Set exercise: Leave out the pictures and repeat the data exactly.

:::

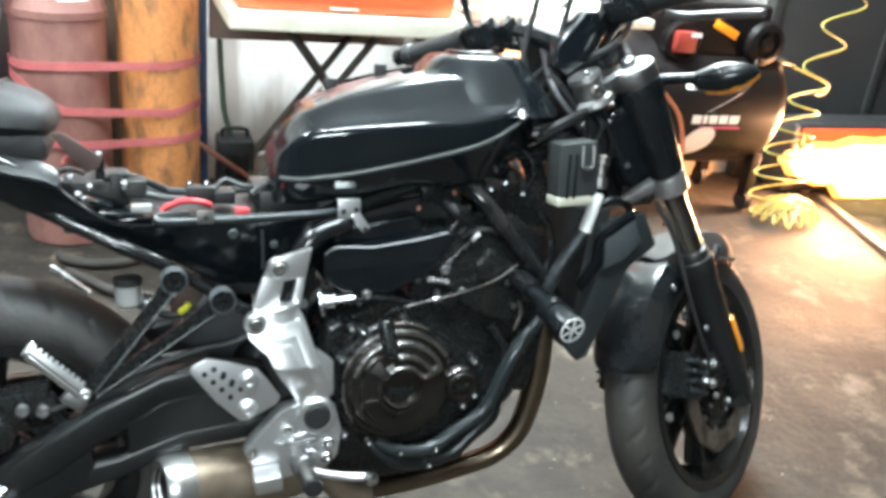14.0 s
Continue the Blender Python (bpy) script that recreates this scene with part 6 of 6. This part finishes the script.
# added pale board, stands in for wall and floor lit by the heater
pb_ = part("lit_wall_panel", one(add_box, V(0, 0, 0.15), (0.95, 0.02, 0.30)), M_CARD, bevel=0.003)
pb_.matrix_basis = pose(2.62, 2.11, 0)
tagged(pb_, "pale board added for the heater-lit wall and floor", "board")
for x, z in ((-0.10, 0.17), (0.06, 0.21), (0.02, 0.10), (0.30, 0.19)):
    bolt(pb_, V(x, -0.011, z), RIGHT, 0.016, 0.004, M_LEG, "dark_dot")

# heater
ht = thing("space_heater", "low dark space heater with a glowing orange mouth", "heater", pose(3.66, 1.74, 0))
part("casing", one(add_box, V(0.06, 0.17, 0.185), (0.86, 0.20, 0.35)), M_DOOR, ht, "dark steel casing", bevel=0.03, seg=4)
# glowing strip put in for the red haze over the heater
part("haze_panel", one(add_box, V(0.05, 0.055, 0.300), (0.78, 0.02, 0.08)), M_REDHAZE, ht, "red glowing strip added as haze above the mouth", bevel=0.008)
# ragged fire bed, white hot; the orange rim behind it is added bloom
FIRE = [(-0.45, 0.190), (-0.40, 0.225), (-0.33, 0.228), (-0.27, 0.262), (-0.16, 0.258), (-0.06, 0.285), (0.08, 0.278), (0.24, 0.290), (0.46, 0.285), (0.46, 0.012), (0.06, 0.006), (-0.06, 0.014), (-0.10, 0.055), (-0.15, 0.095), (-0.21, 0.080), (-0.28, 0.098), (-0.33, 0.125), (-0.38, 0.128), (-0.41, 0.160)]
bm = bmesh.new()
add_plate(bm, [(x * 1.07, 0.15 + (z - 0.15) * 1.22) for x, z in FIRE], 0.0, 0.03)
part("bloom_rim", bm, M_BLOOM, ht, "orange glowing plate added as bloom round the element", bevel=0.006)
bm = bmesh.new()
add_plate(bm, FIRE, -0.03, -0.002)
part("element", bm, M_GLOW, ht, "white hot element", bevel=0.008)
for sx in (-0.2, 0.3):
    part("foot", one(add_box, V(sx, 0.17, 0.008), (0.05, 0.20, 0.014)), M_LEG, ht, bevel=0.003)
rail = part("tray", one(add_box, V(-0.31, -0.38, 0.014), (0.035, 0.76, 0.026), Matrix.Rotation(radians(-18), 4, "Z")), M_LEG, ht, "brown steel tray edge", bevel=0.004)

# dark sheet metal door
dr_ = room_box("door_1", (4.35, 2.10, 1.25), (2.30, 0.06, 2.5), M_DOOR, "charcoal sheet metal door", "door")
for x in (3.22, 3.95, 4.7):
    part("door_rib", one(add_box, V(x, 2.064, 1.25), (0.05, 0.014, 2.46)), M_DOOR, dr_, bevel=0.004)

:::

Solution below:
14.0 s
Continue the Blender Python (bpy) script that recreates this scene with part 6 of 6. This part finishes the script.
# added pale board, stands in for wall and floor lit by the heater
pb_ = part("lit_wall_panel", one(add_box, V(0, 0, 0.15), (0.95, 0.02, 0.30)), M_CARD, bevel=0.003)
pb_.matrix_basis = pose(2.62, 2.11, 0)
tagged(pb_, "pale board added for the heater-lit wall and floor", "board")
for x, z in ((-0.10, 0.17), (0.06, 0.21), (0.02, 0.10), (0.30, 0.19)):
    bolt(pb_, V(x, -0.011, z), RIGHT, 0.016, 0.004, M_LEG, "dark_dot")

# heater
ht = thing("space_heater", "low dark space heater with a glowing orange mouth", "heater", pose(3.66, 1.74, 0))
part("casing", one(add_box, V(0.06, 0.17, 0.185), (0.86, 0.20, 0.35)), M_DOOR, ht, "dark steel casing", bevel=0.03, seg=4)
# glowing strip put in for the red haze over the heater
part("haze_panel", one(add_box, V(0.05, 0.055, 0.300), (0.78, 0.02, 0.08)), M_REDHAZE, ht, "red glowing strip added as haze above the mouth", bevel=0.008)
# ragged fire bed, white hot; the orange rim behind it is added bloom
FIRE = [(-0.45, 0.190), (-0.40, 0.225), (-0.33, 0.228), (-0.27, 0.262), (-0.16, 0.258), (-0.06, 0.285), (0.08, 0.278), (0.24, 0.290), (0.46, 0.285), (0.46, 0.012), (0.06, 0.006), (-0.06, 0.014), (-0.10, 0.055), (-0.15, 0.095), (-0.21, 0.080), (-0.28, 0.098), (-0.33, 0.125), (-0.38, 0.128), (-0.41, 0.160)]
bm = bmesh.new()
add_plate(bm, [(x * 1.07, 0.15 + (z - 0.15) * 1.22) for x, z in FIRE], 0.0, 0.03)
part("bloom_rim", bm, M_BLOOM, ht, "orange glowing plate added as bloom round the element", bevel=0.006)
bm = bmesh.new()
add_plate(bm, FIRE, -0.03, -0.002)
part("element", bm, M_GLOW, ht, "white hot element", bevel=0.008)
for sx in (-0.2, 0.3):
    part("foot", one(add_box, V(sx, 0.17, 0.008), (0.05, 0.20, 0.014)), M_LEG, ht, bevel=0.003)
rail = part("tray", one(add_box, V(-0.31, -0.38, 0.014), (0.035, 0.76, 0.026), Matrix.Rotation(radians(-18), 4, "Z")), M_LEG, ht, "brown steel tray edge", bevel=0.004)

# dark sheet metal door
dr_ = room_box("door_1", (4.35, 2.10, 1.25), (2.30, 0.06, 2.5), M_DOOR, "charcoal sheet metal door", "door")
for x in (3.22, 3.95, 4.7):
    part("door_rib", one(add_box, V(x, 2.064, 1.25), (0.05, 0.014, 2.46)), M_DOOR, dr_, bevel=0.004)